AIM OF THE TASK - Below is a block of records: output all of them exactly and leave out the pictures.
[start of PROVIDED MATERIAL]
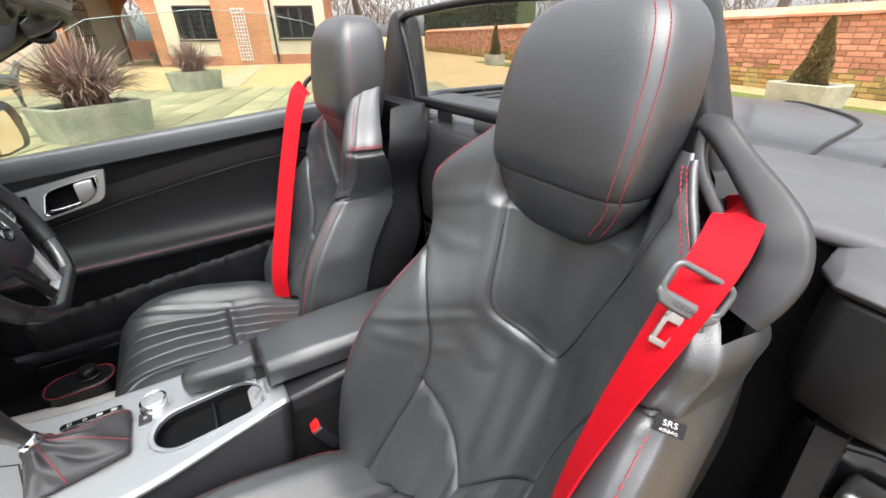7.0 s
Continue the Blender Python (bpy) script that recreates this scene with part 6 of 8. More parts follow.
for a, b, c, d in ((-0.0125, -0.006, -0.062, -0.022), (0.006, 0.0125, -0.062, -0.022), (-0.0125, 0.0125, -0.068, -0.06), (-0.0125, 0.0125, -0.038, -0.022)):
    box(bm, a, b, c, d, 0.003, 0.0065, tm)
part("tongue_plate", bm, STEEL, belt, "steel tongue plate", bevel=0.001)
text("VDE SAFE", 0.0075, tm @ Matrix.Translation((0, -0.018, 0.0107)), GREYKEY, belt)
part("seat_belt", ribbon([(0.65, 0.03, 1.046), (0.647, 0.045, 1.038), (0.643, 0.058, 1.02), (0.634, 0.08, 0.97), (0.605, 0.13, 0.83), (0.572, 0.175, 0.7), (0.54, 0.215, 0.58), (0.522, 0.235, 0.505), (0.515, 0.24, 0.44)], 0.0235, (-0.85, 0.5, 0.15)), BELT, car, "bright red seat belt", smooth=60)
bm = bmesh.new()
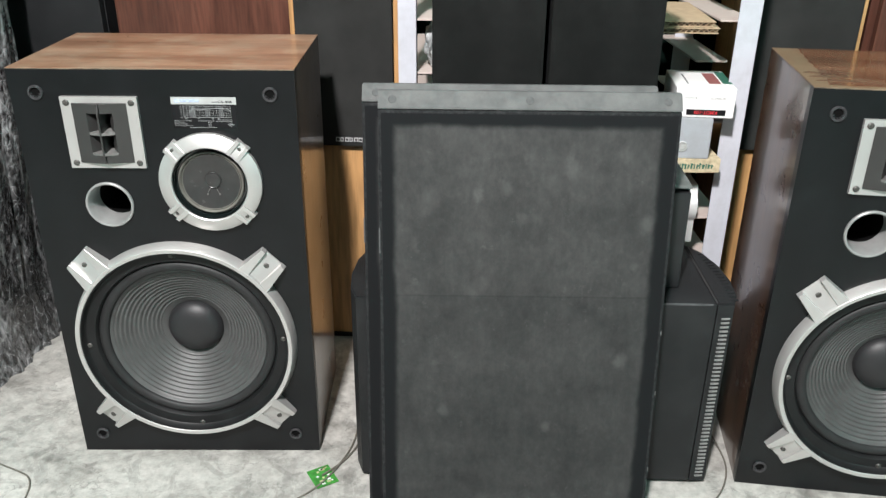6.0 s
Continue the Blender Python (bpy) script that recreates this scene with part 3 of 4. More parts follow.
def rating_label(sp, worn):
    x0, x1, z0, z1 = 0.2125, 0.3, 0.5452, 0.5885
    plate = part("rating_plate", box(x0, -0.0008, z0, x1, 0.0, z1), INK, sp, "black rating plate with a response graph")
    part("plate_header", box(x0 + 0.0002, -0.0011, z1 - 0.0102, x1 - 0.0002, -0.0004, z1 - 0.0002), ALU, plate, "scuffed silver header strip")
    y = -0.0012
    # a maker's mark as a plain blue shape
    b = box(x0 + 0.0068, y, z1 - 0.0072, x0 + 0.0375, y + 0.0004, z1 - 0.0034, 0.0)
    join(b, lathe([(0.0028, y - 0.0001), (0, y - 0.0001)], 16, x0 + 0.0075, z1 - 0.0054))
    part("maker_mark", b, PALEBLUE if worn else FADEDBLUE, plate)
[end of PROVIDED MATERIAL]
FINAL ANSWER -
7.0 s
Continue the Blender Python (bpy) script that recreates this scene with part 6 of 8. More parts follow.
for a, b, c, d in ((-0.0125, -0.006, -0.062, -0.022), (0.006, 0.0125, -0.062, -0.022), (-0.0125, 0.0125, -0.068, -0.06), (-0.0125, 0.0125, -0.038, -0.022)):
    box(bm, a, b, c, d, 0.003, 0.0065, tm)
part("tongue_plate", bm, STEEL, belt, "steel tongue plate", bevel=0.001)
text("VDE SAFE", 0.0075, tm @ Matrix.Translation((0, -0.018, 0.0107)), GREYKEY, belt)
part("seat_belt", ribbon([(0.65, 0.03, 1.046), (0.647, 0.045, 1.038), (0.643, 0.058, 1.02), (0.634, 0.08, 0.97), (0.605, 0.13, 0.83), (0.572, 0.175, 0.7), (0.54, 0.215, 0.58), (0.522, 0.235, 0.505), (0.515, 0.24, 0.44)], 0.0235, (-0.85, 0.5, 0.15)), BELT, car, "bright red seat belt", smooth=60)
bm = bmesh.new()
6.0 s
Continue the Blender Python (bpy) script that recreates this scene with part 3 of 4. More parts follow.
def rating_label(sp, worn):
    x0, x1, z0, z1 = 0.2125, 0.3, 0.5452, 0.5885
    plate = part("rating_plate", box(x0, -0.0008, z0, x1, 0.0, z1), INK, sp, "black rating plate with a response graph")
    part("plate_header", box(x0 + 0.0002, -0.0011, z1 - 0.0102, x1 - 0.0002, -0.0004, z1 - 0.0002), ALU, plate, "scuffed silver header strip")
    y = -0.0012
    # a maker's mark as a plain blue shape
    b = box(x0 + 0.0068, y, z1 - 0.0072, x0 + 0.0375, y + 0.0004, z1 - 0.0034, 0.0)
    join(b, lathe([(0.0028, y - 0.0001), (0, y - 0.0001)], 16, x0 + 0.0075, z1 - 0.0054))
    part("maker_mark", b, PALEBLUE if worn else FADEDBLUE, plate)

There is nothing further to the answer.